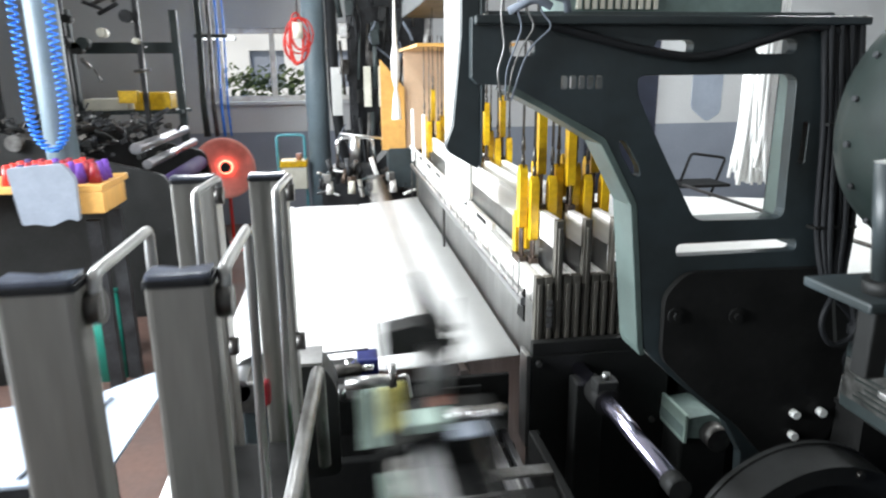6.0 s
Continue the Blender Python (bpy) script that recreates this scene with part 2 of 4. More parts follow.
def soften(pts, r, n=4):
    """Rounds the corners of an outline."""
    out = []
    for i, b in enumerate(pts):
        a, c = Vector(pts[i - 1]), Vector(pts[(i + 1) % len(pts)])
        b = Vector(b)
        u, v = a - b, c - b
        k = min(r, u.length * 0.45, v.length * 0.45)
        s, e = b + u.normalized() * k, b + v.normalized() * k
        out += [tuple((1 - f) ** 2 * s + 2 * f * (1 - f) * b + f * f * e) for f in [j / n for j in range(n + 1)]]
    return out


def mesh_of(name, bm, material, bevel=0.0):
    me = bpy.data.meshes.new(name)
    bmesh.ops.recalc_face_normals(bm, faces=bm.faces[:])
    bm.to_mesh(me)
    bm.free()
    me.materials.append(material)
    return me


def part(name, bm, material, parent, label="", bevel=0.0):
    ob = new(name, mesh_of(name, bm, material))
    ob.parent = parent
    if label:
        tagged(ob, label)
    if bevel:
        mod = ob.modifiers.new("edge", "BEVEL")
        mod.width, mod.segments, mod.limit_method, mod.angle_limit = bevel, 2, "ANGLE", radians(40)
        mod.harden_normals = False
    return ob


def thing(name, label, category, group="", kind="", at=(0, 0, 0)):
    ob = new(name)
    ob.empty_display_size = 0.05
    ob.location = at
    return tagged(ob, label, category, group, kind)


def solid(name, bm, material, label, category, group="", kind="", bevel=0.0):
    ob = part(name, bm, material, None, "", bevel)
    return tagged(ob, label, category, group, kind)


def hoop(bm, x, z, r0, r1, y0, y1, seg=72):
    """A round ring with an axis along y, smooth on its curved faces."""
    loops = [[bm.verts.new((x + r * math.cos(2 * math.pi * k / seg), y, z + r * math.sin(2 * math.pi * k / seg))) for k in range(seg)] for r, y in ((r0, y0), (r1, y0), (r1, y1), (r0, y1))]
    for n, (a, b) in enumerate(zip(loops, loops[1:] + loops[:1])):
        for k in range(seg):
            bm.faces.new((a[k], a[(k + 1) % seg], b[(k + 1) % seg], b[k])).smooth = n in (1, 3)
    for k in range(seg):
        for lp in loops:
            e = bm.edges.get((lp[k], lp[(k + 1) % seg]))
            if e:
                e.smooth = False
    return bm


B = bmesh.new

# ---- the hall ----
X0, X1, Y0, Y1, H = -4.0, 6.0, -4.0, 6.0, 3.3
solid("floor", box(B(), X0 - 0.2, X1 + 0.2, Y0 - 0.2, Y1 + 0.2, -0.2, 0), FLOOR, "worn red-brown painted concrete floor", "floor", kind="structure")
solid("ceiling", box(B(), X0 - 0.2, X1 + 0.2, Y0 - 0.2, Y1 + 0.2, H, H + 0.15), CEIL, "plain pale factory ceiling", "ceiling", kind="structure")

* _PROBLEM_
Copy each line above precisely, dropping the pictures.

* _FULL ANSWER_
6.0 s
Continue the Blender Python (bpy) script that recreates this scene with part 2 of 4. More parts follow.
def soften(pts, r, n=4):
    """Rounds the corners of an outline."""
    out = []
    for i, b in enumerate(pts):
        a, c = Vector(pts[i - 1]), Vector(pts[(i + 1) % len(pts)])
        b = Vector(b)
        u, v = a - b, c - b
        k = min(r, u.length * 0.45, v.length * 0.45)
        s, e = b + u.normalized() * k, b + v.normalized() * k
        out += [tuple((1 - f) ** 2 * s + 2 * f * (1 - f) * b + f * f * e) for f in [j / n for j in range(n + 1)]]
    return out


def mesh_of(name, bm, material, bevel=0.0):
    me = bpy.data.meshes.new(name)
    bmesh.ops.recalc_face_normals(bm, faces=bm.faces[:])
    bm.to_mesh(me)
    bm.free()
    me.materials.append(material)
    return me


def part(name, bm, material, parent, label="", bevel=0.0):
    ob = new(name, mesh_of(name, bm, material))
    ob.parent = parent
    if label:
        tagged(ob, label)
    if bevel:
        mod = ob.modifiers.new("edge", "BEVEL")
        mod.width, mod.segments, mod.limit_method, mod.angle_limit = bevel, 2, "ANGLE", radians(40)
        mod.harden_normals = False
    return ob


def thing(name, label, category, group="", kind="", at=(0, 0, 0)):
    ob = new(name)
    ob.empty_display_size = 0.05
    ob.location = at
    return tagged(ob, label, category, group, kind)


def solid(name, bm, material, label, category, group="", kind="", bevel=0.0):
    ob = part(name, bm, material, None, "", bevel)
    return tagged(ob, label, category, group, kind)


def hoop(bm, x, z, r0, r1, y0, y1, seg=72):
    """A round ring with an axis along y, smooth on its curved faces."""
    loops = [[bm.verts.new((x + r * math.cos(2 * math.pi * k / seg), y, z + r * math.sin(2 * math.pi * k / seg))) for k in range(seg)] for r, y in ((r0, y0), (r1, y0), (r1, y1), (r0, y1))]
    for n, (a, b) in enumerate(zip(loops, loops[1:] + loops[:1])):
        for k in range(seg):
            bm.faces.new((a[k], a[(k + 1) % seg], b[(k + 1) % seg], b[k])).smooth = n in (1, 3)
    for k in range(seg):
        for lp in loops:
            e = bm.edges.get((lp[k], lp[(k + 1) % seg]))
            if e:
                e.smooth = False
    return bm


B = bmesh.new

# ---- the hall ----
X0, X1, Y0, Y1, H = -4.0, 6.0, -4.0, 6.0, 3.3
solid("floor", box(B(), X0 - 0.2, X1 + 0.2, Y0 - 0.2, Y1 + 0.2, -0.2, 0), FLOOR, "worn red-brown painted concrete floor", "floor", kind="structure")
solid("ceiling", box(B(), X0 - 0.2, X1 + 0.2, Y0 - 0.2, Y1 + 0.2, H, H + 0.15), CEIL, "plain pale factory ceiling", "ceiling", kind="structure")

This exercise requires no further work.